Media and Materiality: In Conversation with Ben Snell

Media and Materiality: In Conversation with Ben Snell

We spoke with artificial intelligence artist Ben Snell, whose sculpture 'Dio' is featured in our online-only auction, Unbound.

We spoke with artificial intelligence artist Ben Snell, whose sculpture 'Dio' is featured in our online-only auction, Unbound.

Artist Ben Snell manually grinding every component part of Dio the computer to dust

Questioning the creativity, originality and agency of the machine, Ben Snell's Dio is the first ever AI-created sculpture to be sold at Phillips. Executed in 2018, its physical form possesses an uncanny figurative quality: distilling the essence of Greek and Roman sculpture, while simultaneously hinting at the twisting forms of Constantin Brancusi, Jean Arp and Henry Moore. Not only made by the computer, this piece is also materially made from the computer, also named Dio, that conceived it.

Ben Snell Dio, 2018

Dio is short for Dionysus, the Greek god. Snell explained, "In Greek Mythology, the God Dionysus suffers a near-death experience as an infant...Dio the Sculpture bears a similar story of rebirth as the 'twice-born' God, Dionysus. After being ground to dust, Dio the Computer is reborn into a new form. Whereas its previous physicality had been disconnected from its rich inner life, its present beingness affords it a physical integrity holding in reverence its dreams." In addition, Snell added, "Dionysus is portrayed in Greek Mythology as androgynous. So too does Dio's biomorphic form with broad shoulders and an hourglass silhouette represent a queering and feminizing of art history through its reinterpretation and reimagining of classical sculpture."

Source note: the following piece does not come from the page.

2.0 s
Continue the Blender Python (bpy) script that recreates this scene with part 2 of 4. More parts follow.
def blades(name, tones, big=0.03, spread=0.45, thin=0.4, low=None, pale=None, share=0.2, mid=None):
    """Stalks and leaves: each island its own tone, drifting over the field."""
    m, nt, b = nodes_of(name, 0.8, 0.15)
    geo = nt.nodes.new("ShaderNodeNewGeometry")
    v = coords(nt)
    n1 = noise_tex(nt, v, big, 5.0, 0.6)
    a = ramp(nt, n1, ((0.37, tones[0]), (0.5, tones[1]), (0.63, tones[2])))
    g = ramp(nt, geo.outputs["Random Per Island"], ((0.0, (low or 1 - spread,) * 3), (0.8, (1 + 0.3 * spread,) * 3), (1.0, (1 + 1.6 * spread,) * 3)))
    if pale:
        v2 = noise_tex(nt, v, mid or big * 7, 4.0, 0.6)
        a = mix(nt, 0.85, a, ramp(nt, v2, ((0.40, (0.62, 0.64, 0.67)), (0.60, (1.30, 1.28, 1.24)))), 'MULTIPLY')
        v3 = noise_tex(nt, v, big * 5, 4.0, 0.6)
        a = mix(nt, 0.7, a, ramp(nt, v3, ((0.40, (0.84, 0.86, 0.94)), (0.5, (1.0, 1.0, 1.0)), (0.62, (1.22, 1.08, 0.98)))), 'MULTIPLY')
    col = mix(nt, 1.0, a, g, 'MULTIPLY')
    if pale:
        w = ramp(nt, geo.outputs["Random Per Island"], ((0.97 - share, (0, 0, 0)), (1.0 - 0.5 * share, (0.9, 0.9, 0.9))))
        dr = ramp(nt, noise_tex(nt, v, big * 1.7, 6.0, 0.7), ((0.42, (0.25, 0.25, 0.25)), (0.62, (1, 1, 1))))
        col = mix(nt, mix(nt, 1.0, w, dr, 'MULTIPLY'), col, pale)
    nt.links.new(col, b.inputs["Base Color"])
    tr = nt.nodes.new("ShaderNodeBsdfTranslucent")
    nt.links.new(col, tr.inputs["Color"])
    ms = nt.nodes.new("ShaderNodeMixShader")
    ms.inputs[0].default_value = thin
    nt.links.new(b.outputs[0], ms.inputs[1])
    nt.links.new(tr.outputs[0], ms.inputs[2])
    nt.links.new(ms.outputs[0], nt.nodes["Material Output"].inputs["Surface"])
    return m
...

 Components of Dio the Computer, before artist Ben Snell ground them to dust


The entirety of Dio the Computer in dust form, contained within a glass jar

Over the course of months, Snell trained Dio (the computer) about sculptural form by providing it 3D models of classical sculptures from Greek and Roman antiquity, as well as later works made in the classical style, such as Michelangelo's David. He referred to this training as a "prolonged dialogue between teacher and pupil," and described feeling "like a parental figure" during this lengthy learning process. That parental feeling makes sense, given that Snell built Dio (the computer) expressly for this purpose; building Dio was "the first and last thing it ever did." 

Ben Snell Dio, 2018

Describing his process as a "ritual sacrifice to usher Dio onward into its afterlife," once the computer conceived the form, Snell simply "ground every component of the computer—the motherboard, memory, CPU, GPU, cables and case—into a fine powder. Then, [he] mixed this powder with clear resin and cast it into the three dimensional form it dreamt of—a form of equal volume as the original computer." And thus, the computer assumes a newfound physical agency through reconfigured bits of silicon, copper, steel and plastic while traces of the computer’s past processing power live on within its bodily form. Emphasizing the differences between this sculpture and most contemporary AI art, Snell noted that "instead of learning to balance light and shadow, Dio learned to balance positive and negative space. Instead of focusing on lines and contours, Dio focused on defining surface curvatures."

Ben Snell Dio, 2018

This project was in part inspired by sculptor and conceptual artist Robert Morris, whose piece Box with the Sound of its Own Making consisted of "a simple wooden box from within which emanate the sounds of its making: the sounds of Morris building this box by hand." Like that piece, Dio attempts to achieve "a harmony between the tangible and virtual realities of the computer." 

Despite the collaborative nature of his relationship with Dio, he emphasized that "I consider myself, not the computer, to be the Artist.... Our interactions might loosely be described as a dialogue; however, I refrain from calling this a “collaboration” because it connotes a tighter, more succinct and immediate exchange of ideas, the language for which we fundamentally lack at this moment in time." Just as classical sculptors worked in stone and bronze, Dio is a sculpture materially of our time, made from the raw materials of computation.